Exercise instructions:
Keep every line where the word "with" appears; drop the rest.

Data records:
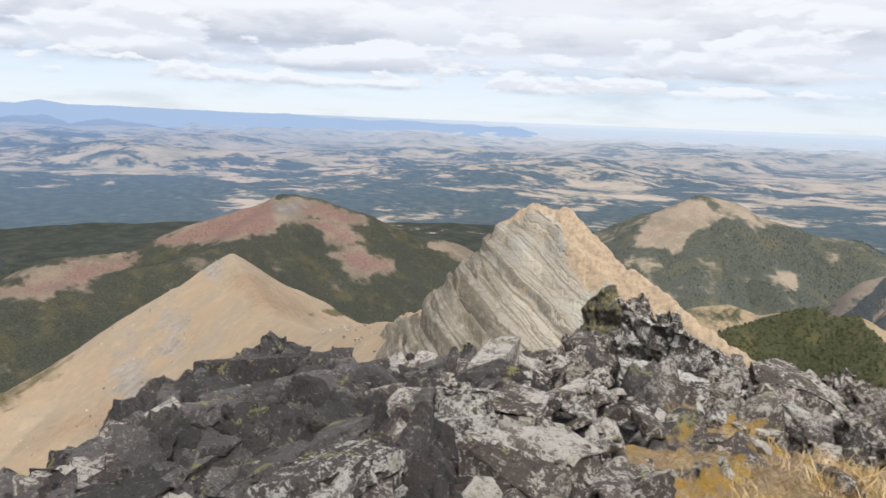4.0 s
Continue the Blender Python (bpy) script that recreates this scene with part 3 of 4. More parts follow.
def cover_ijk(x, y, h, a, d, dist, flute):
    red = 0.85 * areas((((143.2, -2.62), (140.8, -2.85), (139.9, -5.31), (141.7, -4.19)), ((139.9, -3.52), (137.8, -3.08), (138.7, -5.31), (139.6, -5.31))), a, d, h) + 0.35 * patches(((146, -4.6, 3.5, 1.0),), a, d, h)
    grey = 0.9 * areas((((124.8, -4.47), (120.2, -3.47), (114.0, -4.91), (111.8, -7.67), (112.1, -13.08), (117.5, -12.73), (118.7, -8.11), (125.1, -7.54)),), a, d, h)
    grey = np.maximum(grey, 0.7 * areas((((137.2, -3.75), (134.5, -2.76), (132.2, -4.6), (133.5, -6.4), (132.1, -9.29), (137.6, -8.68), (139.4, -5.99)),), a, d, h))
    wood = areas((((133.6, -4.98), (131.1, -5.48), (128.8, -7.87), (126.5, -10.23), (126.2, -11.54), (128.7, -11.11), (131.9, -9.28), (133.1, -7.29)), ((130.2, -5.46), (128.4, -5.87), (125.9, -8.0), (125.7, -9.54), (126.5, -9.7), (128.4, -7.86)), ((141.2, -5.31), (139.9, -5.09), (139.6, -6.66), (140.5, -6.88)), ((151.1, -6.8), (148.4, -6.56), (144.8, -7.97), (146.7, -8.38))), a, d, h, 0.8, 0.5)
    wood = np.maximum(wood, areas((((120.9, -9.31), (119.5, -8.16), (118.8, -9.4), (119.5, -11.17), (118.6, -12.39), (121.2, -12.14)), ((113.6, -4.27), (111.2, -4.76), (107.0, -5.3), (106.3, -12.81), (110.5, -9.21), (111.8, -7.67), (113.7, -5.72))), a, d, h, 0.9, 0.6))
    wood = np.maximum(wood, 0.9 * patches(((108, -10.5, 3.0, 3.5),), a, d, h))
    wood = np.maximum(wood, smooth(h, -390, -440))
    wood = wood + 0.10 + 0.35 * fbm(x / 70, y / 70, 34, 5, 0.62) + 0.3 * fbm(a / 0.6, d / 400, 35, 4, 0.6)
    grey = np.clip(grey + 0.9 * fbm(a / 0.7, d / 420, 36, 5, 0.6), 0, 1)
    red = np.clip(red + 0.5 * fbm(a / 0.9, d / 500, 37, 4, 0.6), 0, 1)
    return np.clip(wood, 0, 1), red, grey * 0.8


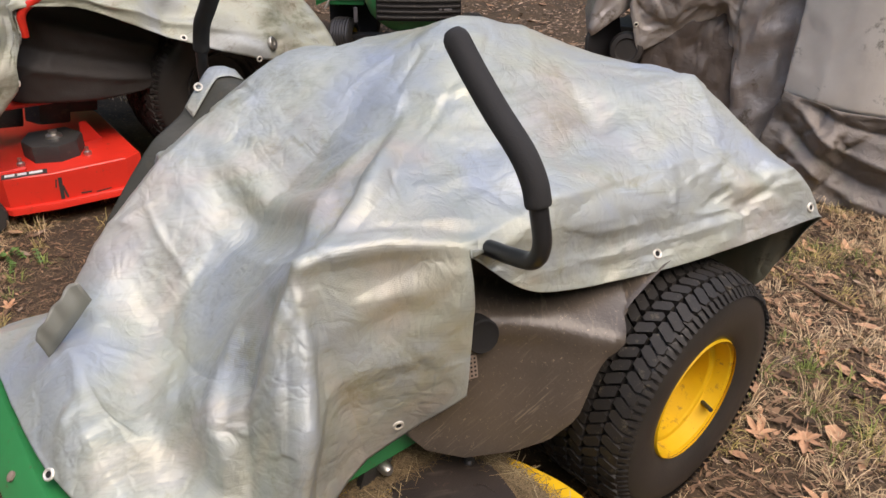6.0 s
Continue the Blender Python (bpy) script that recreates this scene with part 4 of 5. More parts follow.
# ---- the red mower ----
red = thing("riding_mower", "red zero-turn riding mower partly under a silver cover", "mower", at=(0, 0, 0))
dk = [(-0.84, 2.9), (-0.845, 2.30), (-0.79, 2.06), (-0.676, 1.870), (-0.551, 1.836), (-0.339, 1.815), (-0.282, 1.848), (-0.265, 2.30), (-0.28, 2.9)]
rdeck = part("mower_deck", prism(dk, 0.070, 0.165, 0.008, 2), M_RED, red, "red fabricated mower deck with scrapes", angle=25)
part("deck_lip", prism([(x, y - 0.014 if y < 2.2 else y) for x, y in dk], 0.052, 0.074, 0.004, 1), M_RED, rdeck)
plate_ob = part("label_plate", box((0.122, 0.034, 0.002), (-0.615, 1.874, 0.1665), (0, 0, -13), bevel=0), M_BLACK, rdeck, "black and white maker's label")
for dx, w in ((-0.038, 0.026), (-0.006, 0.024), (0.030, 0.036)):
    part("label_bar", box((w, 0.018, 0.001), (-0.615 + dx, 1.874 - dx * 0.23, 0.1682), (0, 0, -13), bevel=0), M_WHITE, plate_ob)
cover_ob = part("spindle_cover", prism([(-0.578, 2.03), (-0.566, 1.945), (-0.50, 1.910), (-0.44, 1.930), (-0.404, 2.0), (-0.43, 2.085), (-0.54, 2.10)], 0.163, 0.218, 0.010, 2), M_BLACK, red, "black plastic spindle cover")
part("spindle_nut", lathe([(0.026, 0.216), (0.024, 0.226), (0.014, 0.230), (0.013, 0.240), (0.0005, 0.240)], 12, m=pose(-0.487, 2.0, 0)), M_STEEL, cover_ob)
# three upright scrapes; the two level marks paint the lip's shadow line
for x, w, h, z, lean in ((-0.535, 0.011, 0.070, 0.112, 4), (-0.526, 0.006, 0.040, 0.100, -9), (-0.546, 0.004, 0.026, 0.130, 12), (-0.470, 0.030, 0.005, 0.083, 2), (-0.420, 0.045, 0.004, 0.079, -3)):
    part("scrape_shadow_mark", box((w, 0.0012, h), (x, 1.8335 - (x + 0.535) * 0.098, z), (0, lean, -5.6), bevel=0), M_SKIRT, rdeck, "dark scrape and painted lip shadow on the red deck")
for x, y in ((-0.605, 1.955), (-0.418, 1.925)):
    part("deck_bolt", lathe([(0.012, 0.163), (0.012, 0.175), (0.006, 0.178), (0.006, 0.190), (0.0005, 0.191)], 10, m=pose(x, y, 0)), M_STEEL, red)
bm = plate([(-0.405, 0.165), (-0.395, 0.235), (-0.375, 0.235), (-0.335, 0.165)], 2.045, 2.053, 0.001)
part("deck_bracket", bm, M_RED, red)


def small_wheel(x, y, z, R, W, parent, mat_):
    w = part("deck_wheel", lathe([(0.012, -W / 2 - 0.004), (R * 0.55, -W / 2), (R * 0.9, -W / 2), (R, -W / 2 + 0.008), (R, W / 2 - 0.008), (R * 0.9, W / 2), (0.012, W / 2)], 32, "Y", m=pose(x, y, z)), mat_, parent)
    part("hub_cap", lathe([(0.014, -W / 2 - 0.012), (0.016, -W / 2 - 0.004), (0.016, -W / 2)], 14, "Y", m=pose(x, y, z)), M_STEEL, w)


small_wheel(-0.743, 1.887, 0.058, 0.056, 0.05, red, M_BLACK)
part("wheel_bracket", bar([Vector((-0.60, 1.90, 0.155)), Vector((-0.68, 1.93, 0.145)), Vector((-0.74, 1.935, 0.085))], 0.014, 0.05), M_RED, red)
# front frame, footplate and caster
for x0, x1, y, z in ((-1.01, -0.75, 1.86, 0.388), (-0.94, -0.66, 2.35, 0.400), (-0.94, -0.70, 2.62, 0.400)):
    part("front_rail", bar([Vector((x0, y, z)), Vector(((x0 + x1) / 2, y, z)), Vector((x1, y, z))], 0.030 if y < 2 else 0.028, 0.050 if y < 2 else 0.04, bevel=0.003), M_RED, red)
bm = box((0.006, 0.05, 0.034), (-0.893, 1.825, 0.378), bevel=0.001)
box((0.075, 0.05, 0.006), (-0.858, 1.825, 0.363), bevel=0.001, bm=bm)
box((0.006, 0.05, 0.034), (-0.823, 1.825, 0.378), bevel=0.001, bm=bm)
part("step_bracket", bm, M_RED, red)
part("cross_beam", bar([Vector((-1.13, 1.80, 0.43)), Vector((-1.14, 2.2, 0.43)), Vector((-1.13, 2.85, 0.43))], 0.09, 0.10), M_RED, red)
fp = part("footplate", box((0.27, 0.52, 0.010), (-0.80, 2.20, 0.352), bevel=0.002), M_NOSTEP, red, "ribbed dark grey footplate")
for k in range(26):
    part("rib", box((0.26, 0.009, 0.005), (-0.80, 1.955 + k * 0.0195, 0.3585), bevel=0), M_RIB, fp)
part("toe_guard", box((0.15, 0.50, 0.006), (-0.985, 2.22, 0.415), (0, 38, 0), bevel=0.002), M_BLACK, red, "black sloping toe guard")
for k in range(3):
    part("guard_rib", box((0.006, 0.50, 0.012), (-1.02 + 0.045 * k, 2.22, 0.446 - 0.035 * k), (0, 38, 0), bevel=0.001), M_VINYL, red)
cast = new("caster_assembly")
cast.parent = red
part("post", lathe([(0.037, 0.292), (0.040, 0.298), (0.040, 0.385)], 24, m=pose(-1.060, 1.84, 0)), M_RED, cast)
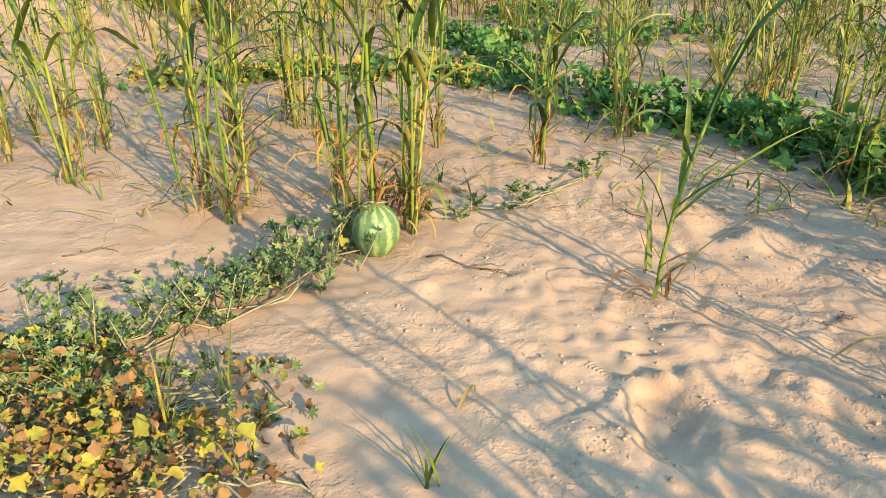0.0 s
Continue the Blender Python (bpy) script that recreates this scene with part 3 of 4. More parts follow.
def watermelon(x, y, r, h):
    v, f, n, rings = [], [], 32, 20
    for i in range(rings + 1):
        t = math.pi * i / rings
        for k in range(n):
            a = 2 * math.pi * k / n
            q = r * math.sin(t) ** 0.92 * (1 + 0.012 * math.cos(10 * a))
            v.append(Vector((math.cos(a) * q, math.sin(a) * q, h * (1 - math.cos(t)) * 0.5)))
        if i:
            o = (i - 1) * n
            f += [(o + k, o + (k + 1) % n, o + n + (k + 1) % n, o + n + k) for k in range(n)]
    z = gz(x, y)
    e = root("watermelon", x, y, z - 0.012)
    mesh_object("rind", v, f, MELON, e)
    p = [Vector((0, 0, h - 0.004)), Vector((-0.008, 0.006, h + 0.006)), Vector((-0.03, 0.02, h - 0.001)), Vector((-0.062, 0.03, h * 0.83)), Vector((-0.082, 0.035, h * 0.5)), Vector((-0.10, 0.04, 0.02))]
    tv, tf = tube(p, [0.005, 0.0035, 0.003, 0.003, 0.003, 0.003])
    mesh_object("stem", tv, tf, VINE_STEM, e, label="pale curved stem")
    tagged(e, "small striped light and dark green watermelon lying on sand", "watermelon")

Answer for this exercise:
Continue the Blender Python (bpy) script that recreates this scene with part 3 of 4. More parts follow.
Continue the Blender Python (bpy) script that recreates this scene with part 4 of 5. More parts follow.
rdeck = part("mower_deck", prism(dk, 0.070, 0.165, 0.008, 2), M_RED, red, "red fabricated mower deck with scrapes", angle=25)
Continue the Blender Python (bpy) script that recreates this scene with part 3 of 4. More parts follow.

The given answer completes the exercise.